I just read your article about healthcare on page 17 of the May/June issue of Extra! and have a suggestion. You nowhere mention the high cost of drugs as one of the reasons healthcare and insurance are so high.
Please read Our Daily Meds by Melody Petersen if you haven’t. The section called “The Tab,” starting on page 268, is especially relevant.
I’ve read that a huge percentage of our costs cover expenses in the last year of life and this tells about “life-saving” drugs given then for enormous prices. Some only keep the patient alive an average of 4-5 months more, one only an extra 12 days, but they are so expensive they can bankrupt a family. This drives up the cost—and price—of health insurance for all of us.
In my case, I’m in good health at 84, but my cost for Medicare has risen every year, as well as the cost for Medicare B and the price of supplementary insurance. How much of that is to pay for obscenely expensive drugs that do little? This would be an important addition to your article or even the basis for a new article.
I’m extremely glad that someone is giving us the information you do about how little the mainstream media tell us and how much of that is twisted or false. Thank you!
Shirley E. Hastings
What About Obama—and Ivins?
I enjoyed the article on John McCain, “Media’s ‘Maverick.’” Any chance you could do a similar article on Barack Obama? He’s being hyped as a liberal, an alternative to George W. Bush. He’s even portrayed as being against the Iraq War. It would be great if someone from your staff could compare his image to his actual voting record and corporate campaign contributors.
Steve Rendall’s amusing, informative article debunking the late William F. Buckley’s reputation (5-6/08) reminded me of another overrated journalist who received a drastically different post-mortem from Extra!: Molly Ivins.

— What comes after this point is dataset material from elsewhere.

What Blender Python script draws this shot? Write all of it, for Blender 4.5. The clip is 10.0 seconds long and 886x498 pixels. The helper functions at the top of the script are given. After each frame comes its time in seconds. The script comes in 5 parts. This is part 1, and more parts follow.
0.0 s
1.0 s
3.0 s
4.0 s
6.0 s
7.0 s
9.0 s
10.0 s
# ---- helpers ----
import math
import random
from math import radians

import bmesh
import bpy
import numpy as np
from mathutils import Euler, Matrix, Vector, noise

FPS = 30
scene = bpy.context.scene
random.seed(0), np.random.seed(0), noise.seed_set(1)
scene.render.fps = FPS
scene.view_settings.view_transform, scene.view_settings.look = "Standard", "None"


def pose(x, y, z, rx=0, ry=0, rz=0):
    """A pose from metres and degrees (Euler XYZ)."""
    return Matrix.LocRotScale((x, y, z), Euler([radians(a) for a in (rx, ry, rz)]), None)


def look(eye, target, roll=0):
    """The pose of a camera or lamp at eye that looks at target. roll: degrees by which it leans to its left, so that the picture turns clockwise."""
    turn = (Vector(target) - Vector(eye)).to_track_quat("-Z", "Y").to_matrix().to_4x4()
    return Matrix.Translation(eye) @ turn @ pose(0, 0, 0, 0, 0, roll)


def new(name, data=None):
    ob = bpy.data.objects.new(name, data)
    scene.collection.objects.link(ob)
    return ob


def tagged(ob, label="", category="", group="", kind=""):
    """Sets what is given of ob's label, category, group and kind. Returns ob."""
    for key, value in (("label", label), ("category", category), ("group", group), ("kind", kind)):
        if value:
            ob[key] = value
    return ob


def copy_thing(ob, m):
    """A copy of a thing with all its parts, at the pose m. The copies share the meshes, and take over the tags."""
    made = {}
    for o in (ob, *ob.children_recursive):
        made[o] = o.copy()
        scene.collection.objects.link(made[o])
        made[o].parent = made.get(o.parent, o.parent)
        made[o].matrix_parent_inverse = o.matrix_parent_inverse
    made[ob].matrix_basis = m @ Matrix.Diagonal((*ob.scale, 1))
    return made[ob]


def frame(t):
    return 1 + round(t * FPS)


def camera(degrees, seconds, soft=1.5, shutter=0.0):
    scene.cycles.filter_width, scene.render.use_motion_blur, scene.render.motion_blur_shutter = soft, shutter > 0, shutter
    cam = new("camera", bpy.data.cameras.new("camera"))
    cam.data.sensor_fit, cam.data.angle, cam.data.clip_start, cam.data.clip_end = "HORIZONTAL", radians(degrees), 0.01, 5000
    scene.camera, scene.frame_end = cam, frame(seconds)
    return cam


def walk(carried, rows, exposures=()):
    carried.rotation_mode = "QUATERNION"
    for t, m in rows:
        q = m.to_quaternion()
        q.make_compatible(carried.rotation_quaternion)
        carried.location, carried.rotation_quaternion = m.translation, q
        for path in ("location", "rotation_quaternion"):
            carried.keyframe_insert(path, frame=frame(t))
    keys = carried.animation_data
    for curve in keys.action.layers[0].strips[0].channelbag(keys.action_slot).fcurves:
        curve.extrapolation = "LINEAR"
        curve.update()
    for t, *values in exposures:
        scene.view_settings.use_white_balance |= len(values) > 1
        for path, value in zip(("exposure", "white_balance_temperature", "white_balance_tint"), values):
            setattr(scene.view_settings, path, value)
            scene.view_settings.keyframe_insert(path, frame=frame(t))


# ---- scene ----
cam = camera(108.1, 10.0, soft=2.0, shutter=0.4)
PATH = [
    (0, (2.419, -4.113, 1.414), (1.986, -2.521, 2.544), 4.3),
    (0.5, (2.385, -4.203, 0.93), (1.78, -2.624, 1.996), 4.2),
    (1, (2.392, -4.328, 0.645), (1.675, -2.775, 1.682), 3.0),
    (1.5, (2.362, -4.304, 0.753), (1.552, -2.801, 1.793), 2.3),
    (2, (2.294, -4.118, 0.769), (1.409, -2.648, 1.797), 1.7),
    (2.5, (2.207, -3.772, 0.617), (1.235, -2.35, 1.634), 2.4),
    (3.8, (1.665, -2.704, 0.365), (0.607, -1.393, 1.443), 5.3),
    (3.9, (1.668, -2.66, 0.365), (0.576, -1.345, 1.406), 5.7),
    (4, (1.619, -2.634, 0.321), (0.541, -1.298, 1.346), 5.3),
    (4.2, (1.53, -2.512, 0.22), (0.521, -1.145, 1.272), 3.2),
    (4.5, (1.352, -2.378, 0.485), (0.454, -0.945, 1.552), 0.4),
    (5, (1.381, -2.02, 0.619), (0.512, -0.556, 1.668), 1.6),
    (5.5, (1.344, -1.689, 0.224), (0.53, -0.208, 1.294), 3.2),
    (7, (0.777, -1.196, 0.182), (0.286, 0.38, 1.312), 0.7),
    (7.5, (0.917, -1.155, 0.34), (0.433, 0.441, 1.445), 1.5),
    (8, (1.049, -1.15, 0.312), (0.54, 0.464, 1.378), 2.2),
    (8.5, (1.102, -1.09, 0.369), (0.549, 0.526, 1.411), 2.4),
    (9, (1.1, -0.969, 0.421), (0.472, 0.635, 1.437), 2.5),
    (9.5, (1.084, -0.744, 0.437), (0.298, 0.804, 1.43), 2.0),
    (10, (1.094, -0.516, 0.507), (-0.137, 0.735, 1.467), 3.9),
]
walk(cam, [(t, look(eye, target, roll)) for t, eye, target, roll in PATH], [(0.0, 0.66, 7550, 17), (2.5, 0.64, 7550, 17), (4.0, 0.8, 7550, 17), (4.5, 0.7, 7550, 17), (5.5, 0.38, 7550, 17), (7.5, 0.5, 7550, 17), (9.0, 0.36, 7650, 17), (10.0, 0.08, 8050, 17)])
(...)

Just as Buckley showed little consistency on issues of “academic freedom” and “political correctness,” Ivins supported Tipper Gore’s crusade against musicians’ First Amendment right to free expression, but displayed a streak of raunchy Texas-style humor in her own writings.
Buckley’s proposal to tattoo HIV-positive people was outrageous, but he also supported ending drug prohibition. By contrast, Ivins called for a kinder, gentler version of the Drug War, saying the government should “make” convicted illegal-drug users “go to a doctor” for “drug treatment,” whether they wanted such “treatment” or not. I suspect Ivins would have seen things differently if some drug addict had forced the overweight, self-described “beer-drinking feminist” to attend AA meetings, or consult a nutritionist, without her consent. And Ivins’ belief in forced “treatment” apparently applied only to the hoi polloi: She congratulated her friend, Texas Gov. Ann Richards, for voluntarily seeking help for her substance-abuse problem.

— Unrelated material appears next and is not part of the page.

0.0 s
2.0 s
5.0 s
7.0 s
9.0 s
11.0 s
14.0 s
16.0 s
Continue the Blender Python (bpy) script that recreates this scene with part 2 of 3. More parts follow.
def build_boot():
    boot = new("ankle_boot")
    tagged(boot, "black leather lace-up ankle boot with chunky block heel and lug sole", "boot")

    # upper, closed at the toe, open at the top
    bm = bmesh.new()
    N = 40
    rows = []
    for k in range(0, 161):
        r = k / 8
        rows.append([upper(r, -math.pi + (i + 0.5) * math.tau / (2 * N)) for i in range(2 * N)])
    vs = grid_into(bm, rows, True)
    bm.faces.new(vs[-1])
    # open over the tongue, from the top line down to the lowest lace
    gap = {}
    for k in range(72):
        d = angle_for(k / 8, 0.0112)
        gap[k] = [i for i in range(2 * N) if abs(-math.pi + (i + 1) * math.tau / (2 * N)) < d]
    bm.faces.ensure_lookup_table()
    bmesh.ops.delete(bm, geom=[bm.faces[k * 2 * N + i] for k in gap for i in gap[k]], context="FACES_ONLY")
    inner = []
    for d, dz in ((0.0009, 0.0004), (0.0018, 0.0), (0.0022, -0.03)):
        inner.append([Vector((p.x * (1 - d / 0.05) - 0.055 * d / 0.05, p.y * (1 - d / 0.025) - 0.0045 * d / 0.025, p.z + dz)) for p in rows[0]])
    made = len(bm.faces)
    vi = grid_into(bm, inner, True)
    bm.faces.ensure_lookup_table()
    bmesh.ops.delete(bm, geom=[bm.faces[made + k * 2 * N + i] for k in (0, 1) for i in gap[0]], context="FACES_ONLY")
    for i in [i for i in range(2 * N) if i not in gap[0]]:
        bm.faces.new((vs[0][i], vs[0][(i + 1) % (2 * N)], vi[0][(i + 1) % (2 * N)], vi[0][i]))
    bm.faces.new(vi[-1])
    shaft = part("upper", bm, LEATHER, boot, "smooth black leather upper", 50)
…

While Buckley got a well-deserved roasting in Extra!, Ivins received fulsome praise upon her death (3-4/07). But, just as Buckley’s patrician manner concealed his fundamental cruelty and brutality, didn’t the populist stance Ivins adopted mask her essential elitism?

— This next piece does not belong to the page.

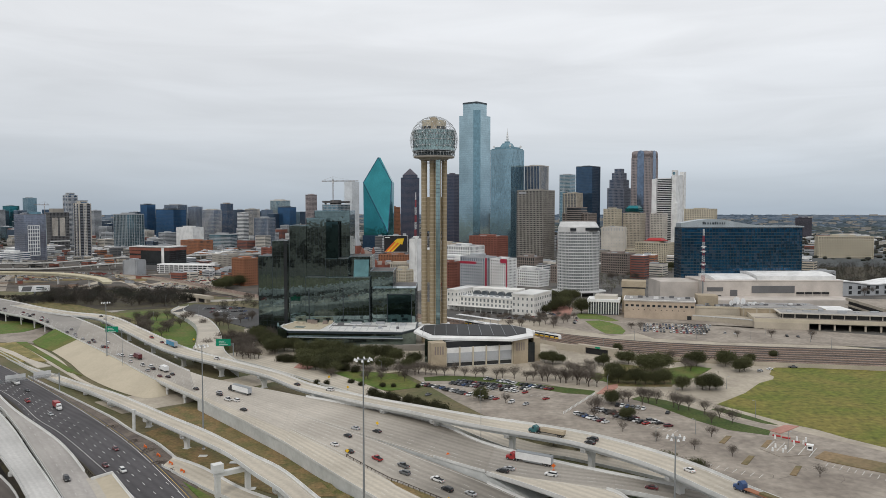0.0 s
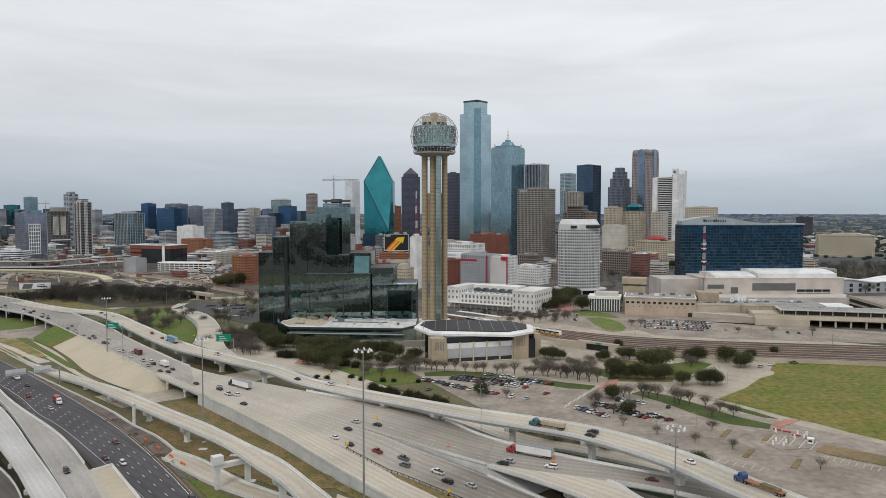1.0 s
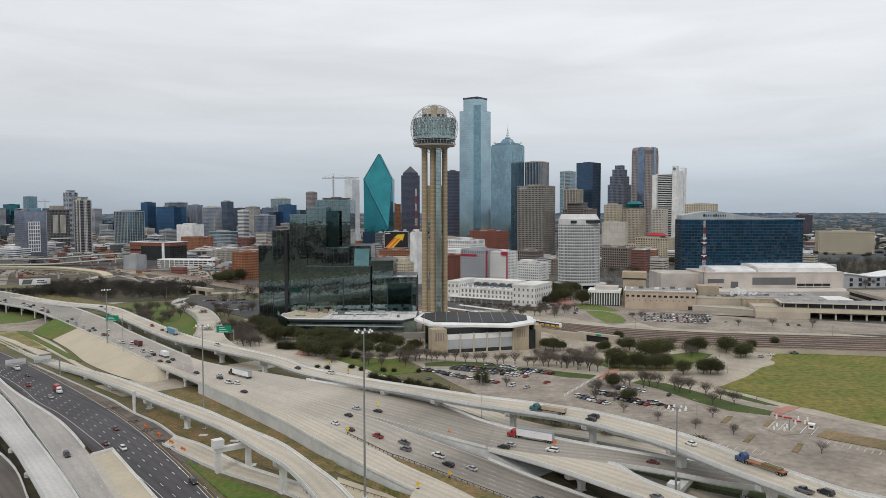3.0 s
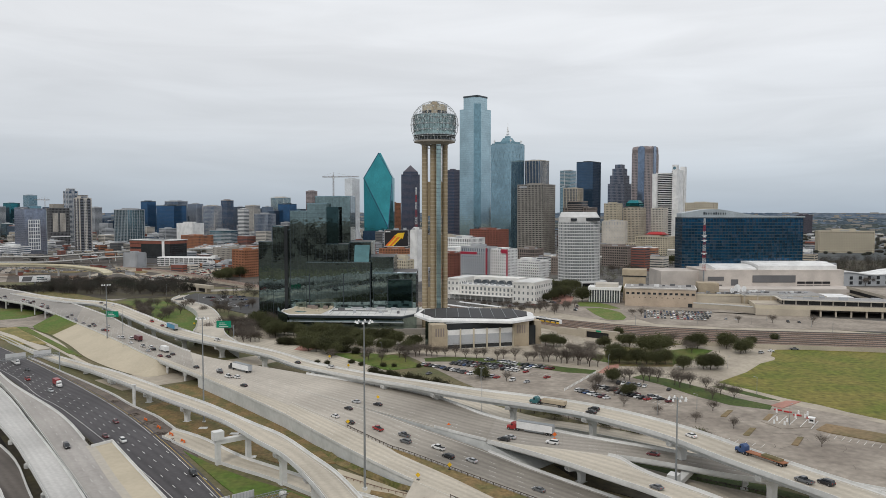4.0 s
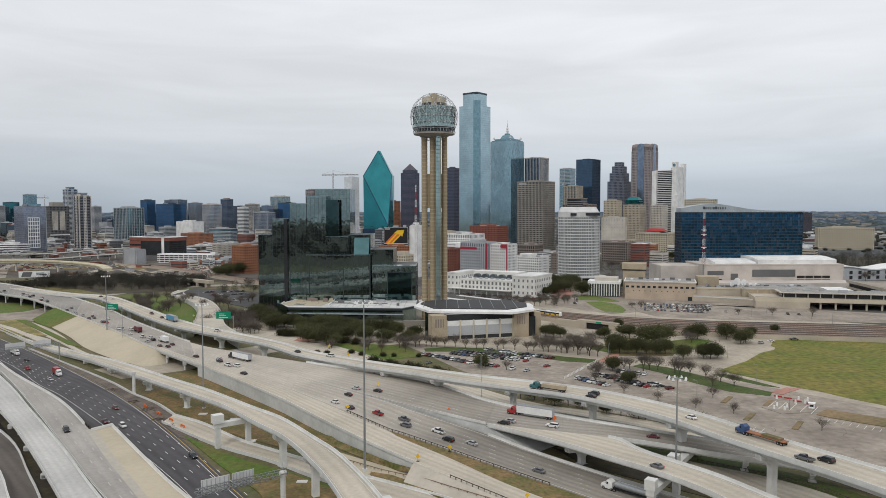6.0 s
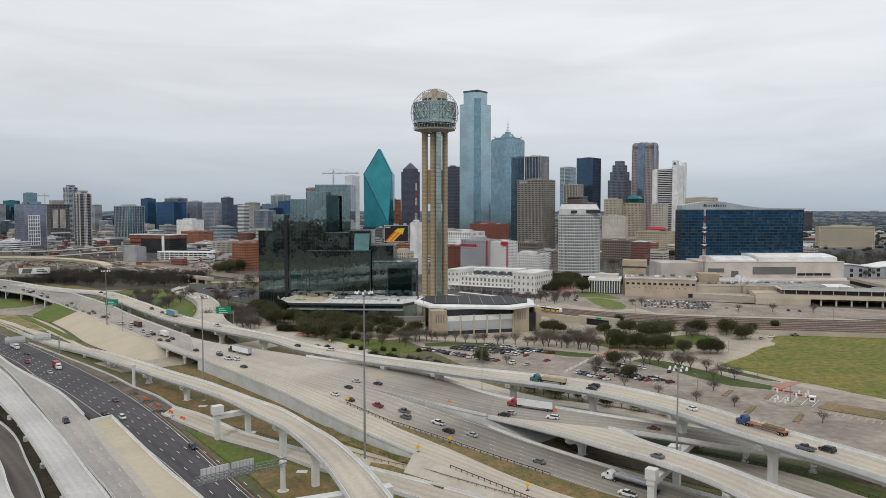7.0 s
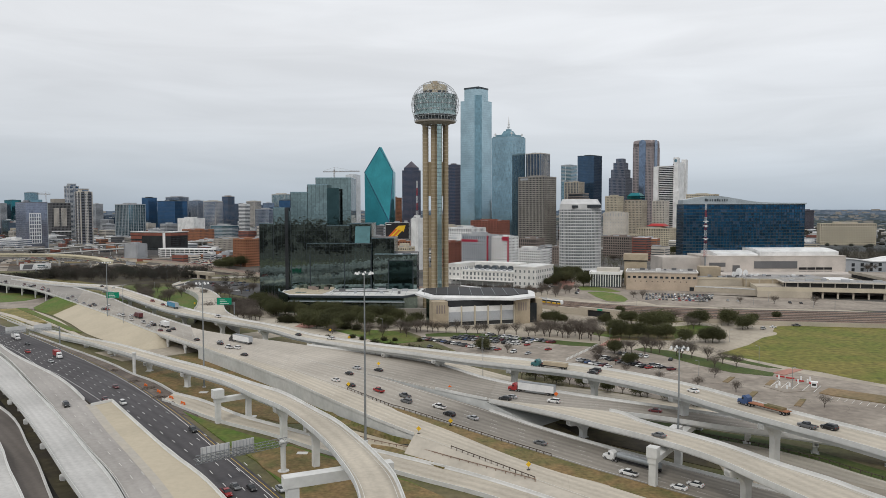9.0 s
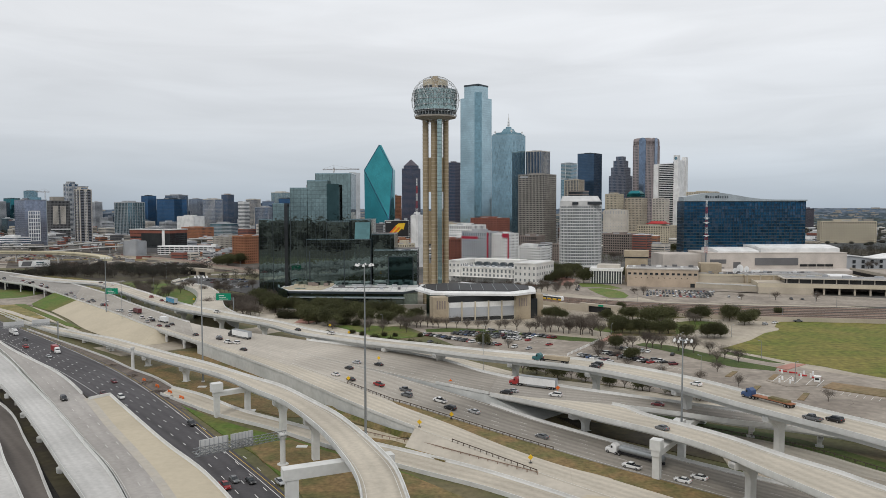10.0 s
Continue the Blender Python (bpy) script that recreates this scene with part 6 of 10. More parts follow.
part("spire", Geo().cyl(0, 0, 254, 283, .9, .4, 6).cyl(0, 0, 258, 259.4, 3.4, n=8).cyl(0, 0, 264, 265.2, 2.6, n=8).cyl(0, 0, 270, 271, 1.3, n=8).rod((-3.4, 0, 254), (-.6, 0, 274), .4, 4).rod((3.4, 0, 254), (.6, 0, 274), .4, 4), M["white"], t, "white lattice mast")
for sx in (-21, 21):
    for sy in (-21, 21):
        part("corner_spire", Geo().cyl(sx, sy, 236, 246, .7, .3, 8).cyl(sx, sy, 241, 244, 2.2, n=8), M["white"], t)

t = thing("prism_tower", "faceted teal glass tower with a pointed roof", "skyscraper", -163, 1862, 0, -12)
g = Geo()
g.v = [(-34, -18, 0), (33, -18, 0), (33, 22, 0), (-34, 22, 0), (-36, -16, 172), (36, -6, 174), (34, 22, 172), (-34, 22, 172), (-2, 2, 236), (30, -22, 48), (2, 8, 236)]
g.f = [(0, 1, 9), (0, 9, 4), (4, 9, 5), (4, 5, 8), (1, 2, 6, 5, 9), (5, 6, 10, 8), (6, 7, 10), (7, 4, 8, 10), (2, 3, 7, 6), (3, 0, 4, 7)]
part("glazing", g, M["g_teal"], t)
g = Geo()
for a, b in (((-36, -16, 172), (30, -22, 48)), ((30, -22, 48), (36, -6, 174)), ((-36, -16, 172), (-2, 2, 236)), ((36, -6, 174), (-2, 2, 236))):
    g.rod(Vector(a) + Vector((0, -.3, 0)), Vector(b) + Vector((0, -.3, 0)), .9, 5)
part("crease", g, M["g_navy"], t, "dark crease between the facets")
part("plinth", Geo().box(-36, -24, 0, 36, 26, 40), M["g_navy"], t)
g = Geo()
for q in range(1, 42):
    g.box(-35, -18.6 + .0, q * 4, -34.4, 22, q * 4 + .3)
part("transom", g, M["mullion"], t, kind="stuff")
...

In the May/June 2008 issue, Bill Kristol of the Weekly Standard was mistakenly described as a former National Journal employee. On page 20, a reference to “MSNBC’s Chris Wallace” was meant to be a mention of both Fox’s Chris Wallace and MSNBC’s Chris Matthews. On page 30, a William F. Buckley quote about “liberals’ fetishistic commitment to democracy” should have been cited to John Judis’ book William F. Buckley. Extra! apologizes for the errors.